Says Hetherington: "Males tend to go it alone and not to use support very well."
Much of what transpires between brothers and sisters, of course, takes place when parents are not around. "Very often the parent doesn't see the subtlety or the full cycle of siblings' interactions," says University of Hartford psychologist Michael Kahn.
Left to their own devices, children tease, wrestle and play make-believe. They are the ones eager to help pilot the pirate ship or play storekeeper to their sibling's impatient customer. And none of this pretend play, researchers find, is wasted. Toddlers who engage regularly in make-believe with older siblings later show a precocious grasp of others' behavior.

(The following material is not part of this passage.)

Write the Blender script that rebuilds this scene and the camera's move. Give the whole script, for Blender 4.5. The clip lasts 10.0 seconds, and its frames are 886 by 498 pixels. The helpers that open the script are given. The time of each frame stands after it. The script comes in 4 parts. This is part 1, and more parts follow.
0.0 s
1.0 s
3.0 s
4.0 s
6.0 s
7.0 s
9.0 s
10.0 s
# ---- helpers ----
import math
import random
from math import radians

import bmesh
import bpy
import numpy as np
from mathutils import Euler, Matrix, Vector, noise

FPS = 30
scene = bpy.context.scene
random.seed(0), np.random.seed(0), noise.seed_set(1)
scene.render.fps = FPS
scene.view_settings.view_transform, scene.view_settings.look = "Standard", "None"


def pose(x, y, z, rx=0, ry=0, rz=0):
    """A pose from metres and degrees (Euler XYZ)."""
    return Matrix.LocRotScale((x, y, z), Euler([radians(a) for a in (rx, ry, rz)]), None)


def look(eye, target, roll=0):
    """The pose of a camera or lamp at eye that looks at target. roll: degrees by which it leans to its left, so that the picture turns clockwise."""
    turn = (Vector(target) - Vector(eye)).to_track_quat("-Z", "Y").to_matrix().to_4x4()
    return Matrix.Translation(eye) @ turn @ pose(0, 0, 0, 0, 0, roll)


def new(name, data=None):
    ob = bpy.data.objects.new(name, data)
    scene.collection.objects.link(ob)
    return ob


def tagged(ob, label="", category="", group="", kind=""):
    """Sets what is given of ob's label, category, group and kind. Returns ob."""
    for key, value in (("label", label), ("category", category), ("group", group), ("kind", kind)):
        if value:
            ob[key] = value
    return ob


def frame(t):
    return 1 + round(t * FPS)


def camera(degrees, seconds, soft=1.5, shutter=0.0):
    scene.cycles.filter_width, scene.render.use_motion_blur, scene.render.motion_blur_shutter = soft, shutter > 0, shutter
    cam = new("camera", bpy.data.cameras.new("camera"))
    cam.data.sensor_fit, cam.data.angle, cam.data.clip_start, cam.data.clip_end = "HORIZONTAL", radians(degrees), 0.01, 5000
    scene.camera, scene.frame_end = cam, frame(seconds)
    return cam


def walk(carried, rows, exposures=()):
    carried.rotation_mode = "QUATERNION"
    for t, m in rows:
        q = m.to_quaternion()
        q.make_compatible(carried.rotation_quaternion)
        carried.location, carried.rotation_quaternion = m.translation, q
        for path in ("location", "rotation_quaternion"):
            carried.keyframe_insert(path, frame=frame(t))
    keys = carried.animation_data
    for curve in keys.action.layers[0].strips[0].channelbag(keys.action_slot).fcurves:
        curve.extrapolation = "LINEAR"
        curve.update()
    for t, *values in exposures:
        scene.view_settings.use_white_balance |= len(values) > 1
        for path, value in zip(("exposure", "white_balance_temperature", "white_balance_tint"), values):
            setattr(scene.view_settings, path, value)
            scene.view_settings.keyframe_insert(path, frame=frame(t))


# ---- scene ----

Says Dunn: "They turn out to be the real stars at understanding people."
Obviously, some degree of rivalry and squabbling between siblings is natural. Yet in extreme cases, verbal or physical abuse at the hands of an older brother or sister can leave scars that last well into adulthood.
Experts such as Stephen Bank, Wesleyan University psychologist and co-author of "The Sibling Bond," distinguish between hostility that takes the form of humiliation or betrayal and more benign forms of conflict. From the child's perspective, the impact of even normal sibling antagonism may depend in part on who's coming out ahead. In one study, for example, children showed higher self-esteem when they "delivered" more teasing, insults and other negative behaviors to their siblings than they received.
Nor is even intense rivalry necessarily destructive. Says University of Texas psychologist Duane Buhrmester: "You may not be happy about a brother or sister who is kind of pushing you along, but you may also get somewhere in life."